Cufft load callback causes cufftExecC2C to allocate memory?

I’ve configured a batched FFT that uses a load callback. The load callback is pretty simple. It applies a window and zero pads. However, when I execute cufftExecC2C, it does a cudaMalloc and a cudaFree. The cudaFree ends up causing a delay between the FFT and my next kernel because the cudaFree takes longer than the FFT. This only happens when I set a load callback. If I remove the callback the memory allocation does not occur. It also does not happen when I use just a store callback. I also cannot reproduce it with the simpleCUFFT_callback sample code. Under what circumstances does a load callback cause this memory allocation?

Hi,

Could you match in-place/out-of-place type of calculations to use one from simpleCUFFT_callback?

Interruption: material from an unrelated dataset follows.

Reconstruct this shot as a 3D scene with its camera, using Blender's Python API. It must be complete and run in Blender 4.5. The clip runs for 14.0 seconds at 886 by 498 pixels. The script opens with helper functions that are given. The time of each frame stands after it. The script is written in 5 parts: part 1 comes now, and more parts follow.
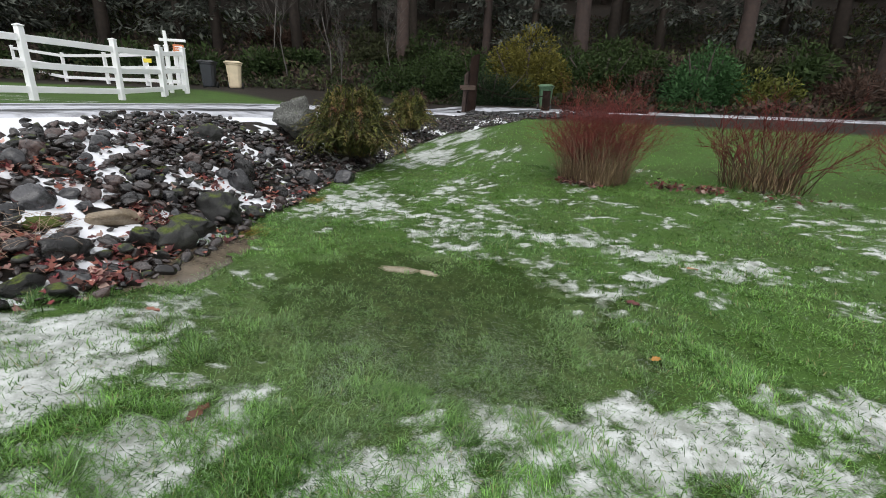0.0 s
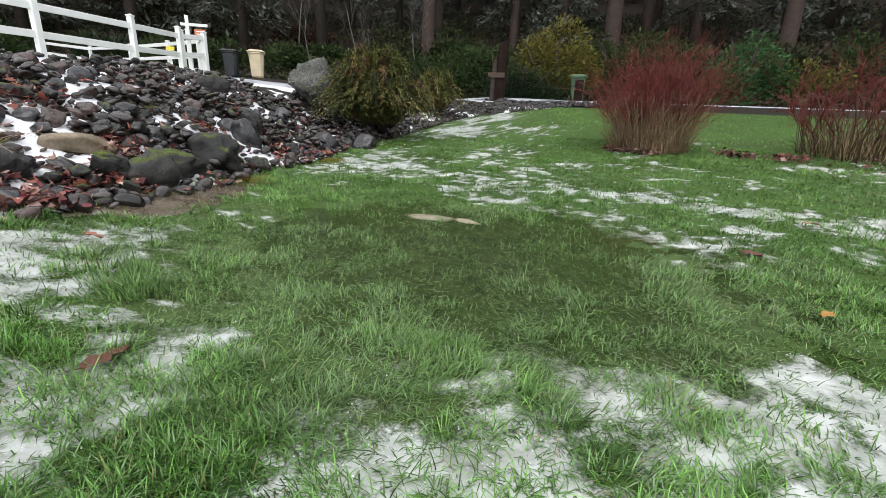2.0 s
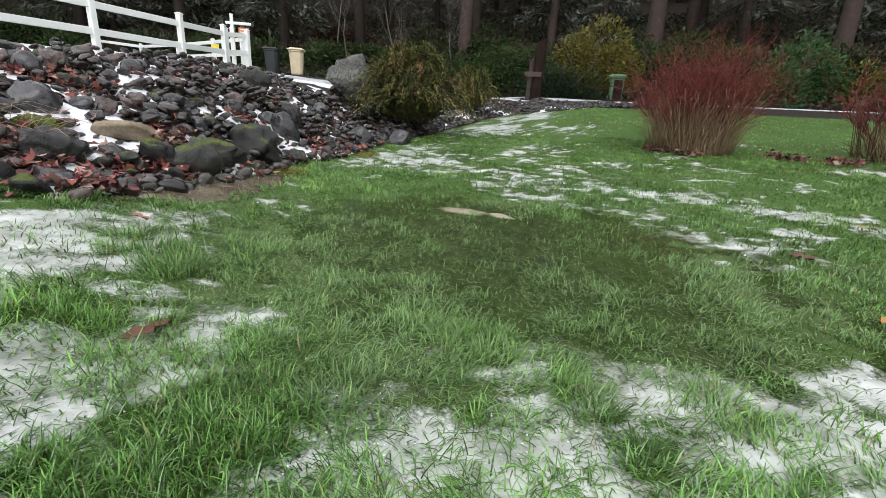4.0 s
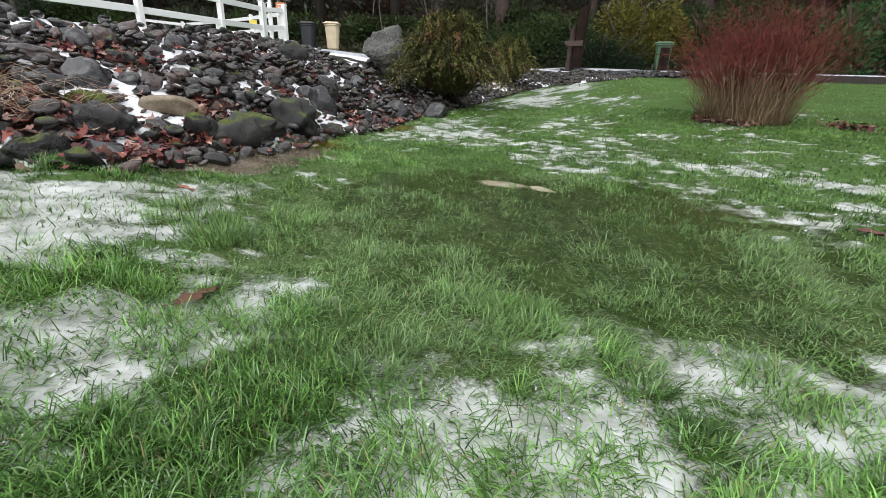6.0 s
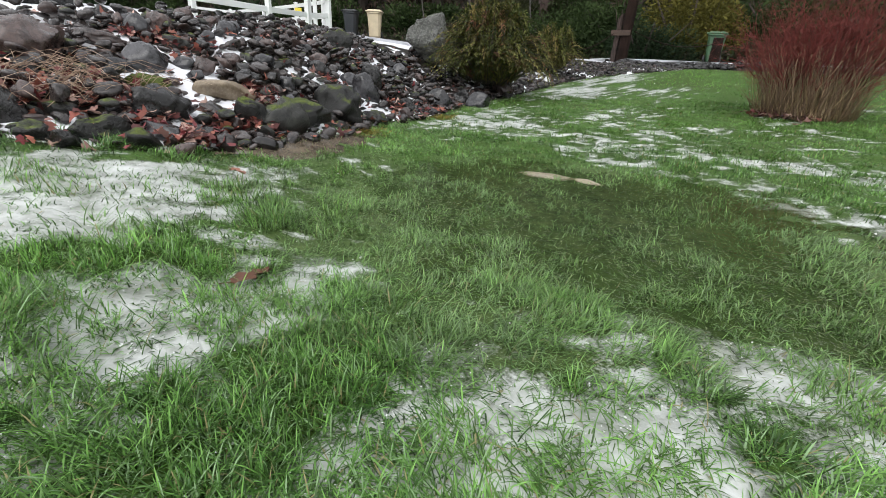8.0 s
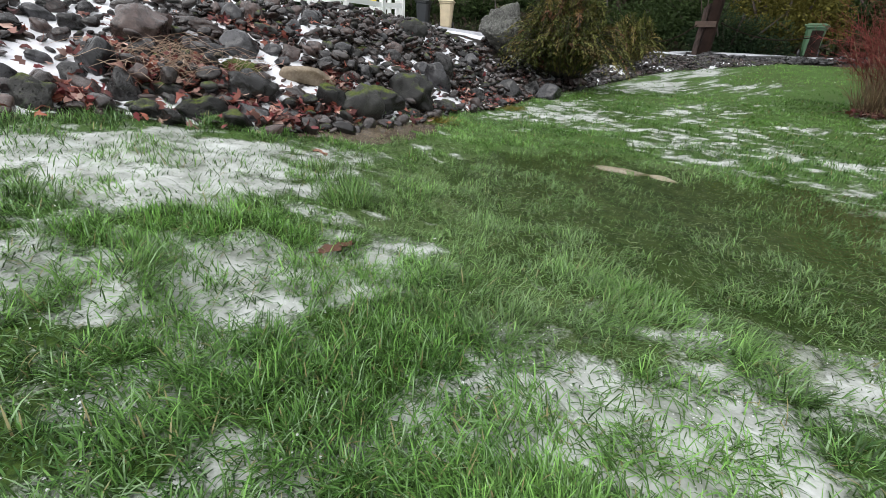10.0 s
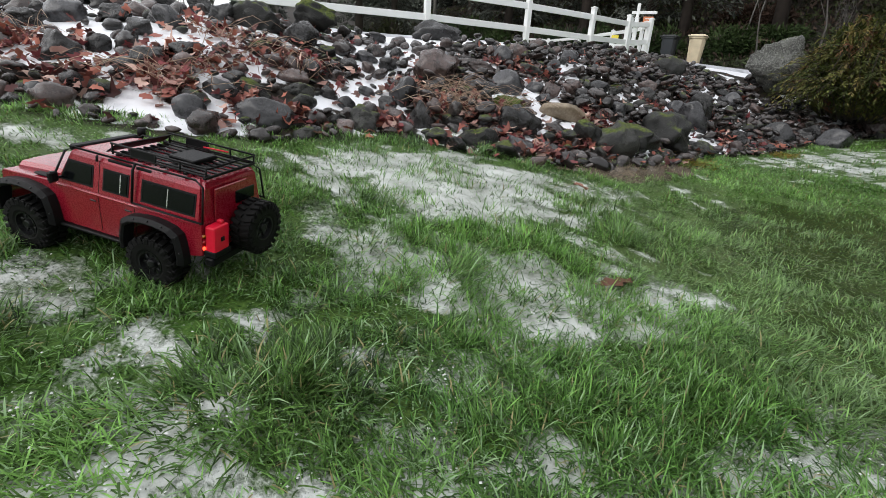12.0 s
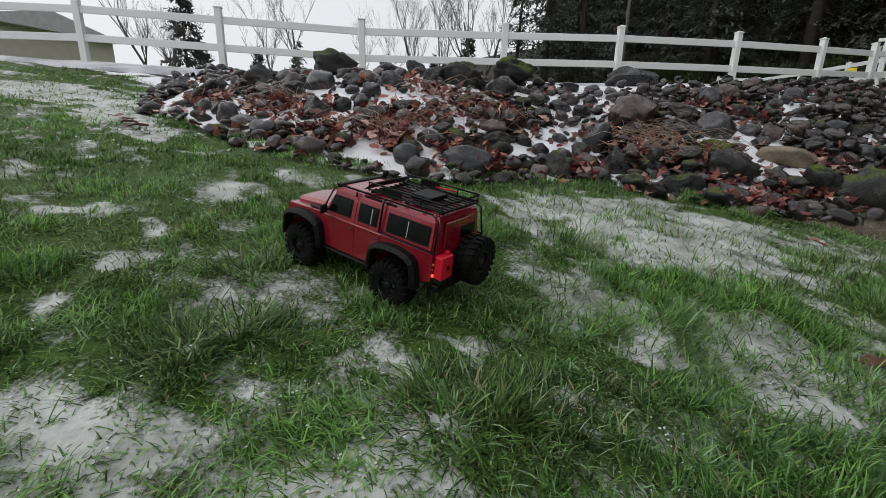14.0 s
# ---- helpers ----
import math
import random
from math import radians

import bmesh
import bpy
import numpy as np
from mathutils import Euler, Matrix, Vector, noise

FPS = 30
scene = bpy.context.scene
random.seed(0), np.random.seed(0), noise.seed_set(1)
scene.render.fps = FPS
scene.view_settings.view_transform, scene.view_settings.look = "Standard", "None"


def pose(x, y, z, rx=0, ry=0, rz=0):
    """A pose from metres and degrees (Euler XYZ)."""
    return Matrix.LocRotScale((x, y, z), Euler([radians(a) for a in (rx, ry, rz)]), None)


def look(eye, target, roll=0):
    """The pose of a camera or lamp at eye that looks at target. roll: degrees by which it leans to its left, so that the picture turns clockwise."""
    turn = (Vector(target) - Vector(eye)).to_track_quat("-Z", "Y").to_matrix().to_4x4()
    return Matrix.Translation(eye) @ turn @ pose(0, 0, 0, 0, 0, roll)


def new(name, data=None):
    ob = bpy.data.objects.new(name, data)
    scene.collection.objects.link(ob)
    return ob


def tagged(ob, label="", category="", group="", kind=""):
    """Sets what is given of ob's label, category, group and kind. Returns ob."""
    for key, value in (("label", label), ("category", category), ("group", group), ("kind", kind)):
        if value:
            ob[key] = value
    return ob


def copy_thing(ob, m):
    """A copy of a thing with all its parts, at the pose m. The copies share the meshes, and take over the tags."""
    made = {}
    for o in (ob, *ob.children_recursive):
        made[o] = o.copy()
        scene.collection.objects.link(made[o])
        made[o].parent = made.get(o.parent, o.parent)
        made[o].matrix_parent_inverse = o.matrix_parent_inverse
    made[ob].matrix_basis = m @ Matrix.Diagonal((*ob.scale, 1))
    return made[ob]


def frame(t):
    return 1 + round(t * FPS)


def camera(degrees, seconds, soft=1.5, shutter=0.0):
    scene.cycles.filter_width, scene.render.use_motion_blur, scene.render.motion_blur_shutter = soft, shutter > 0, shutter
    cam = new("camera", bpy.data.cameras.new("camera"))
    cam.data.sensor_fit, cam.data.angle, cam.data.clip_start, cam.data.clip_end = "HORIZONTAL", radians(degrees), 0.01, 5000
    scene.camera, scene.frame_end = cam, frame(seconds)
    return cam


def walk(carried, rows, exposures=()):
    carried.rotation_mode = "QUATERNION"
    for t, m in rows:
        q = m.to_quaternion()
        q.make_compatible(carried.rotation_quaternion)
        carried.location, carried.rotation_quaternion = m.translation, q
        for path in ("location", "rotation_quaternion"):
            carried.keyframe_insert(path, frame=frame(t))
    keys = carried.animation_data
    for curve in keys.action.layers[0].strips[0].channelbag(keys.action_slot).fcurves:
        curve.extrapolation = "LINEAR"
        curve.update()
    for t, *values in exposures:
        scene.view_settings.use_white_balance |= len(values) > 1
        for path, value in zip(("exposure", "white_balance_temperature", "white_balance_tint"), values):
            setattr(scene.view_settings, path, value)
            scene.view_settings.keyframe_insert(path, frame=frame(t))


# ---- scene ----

We recently added LTO version of callbacks in EA program that do not rely on in-place/out-of-place behavior and offer better performance (especially for non-power of 2 FFTs) NVIDIA cuFFT LTO EA Preview we’re looking for feedback on usability on the LTO API

Best regards,
Łukasz Ligowski

I observe the very same thing. In my case the load callback of out-of-place both Z2D and D2Z transform will cause cudaMalloc and cudaFree, leading to almost 2x runtime. (4090, CUDA 12.1, Linux, typical FFT size is 64 * 64 * 64 * 20 batch)
I remember there’s no such issue on CUDA 11.x

1 Like

Could you match in-place/out-of-place type of calculations to use one from simpleCUFFT_callback?

I am using the store callback to shift so I cannot do in-place.

We recently added LTO version of callbacks in EA program that do not rely on in-place/out-of-place behavior and offer better performance (especially for non-power of 2 FFTs) NVIDIA cuFFT LTO EA Preview 1 we’re looking for feedback on usability on the LTO API

This sounds like what I need, but unfortunately preview code is a non-starter. Do you know when this is expected to be released?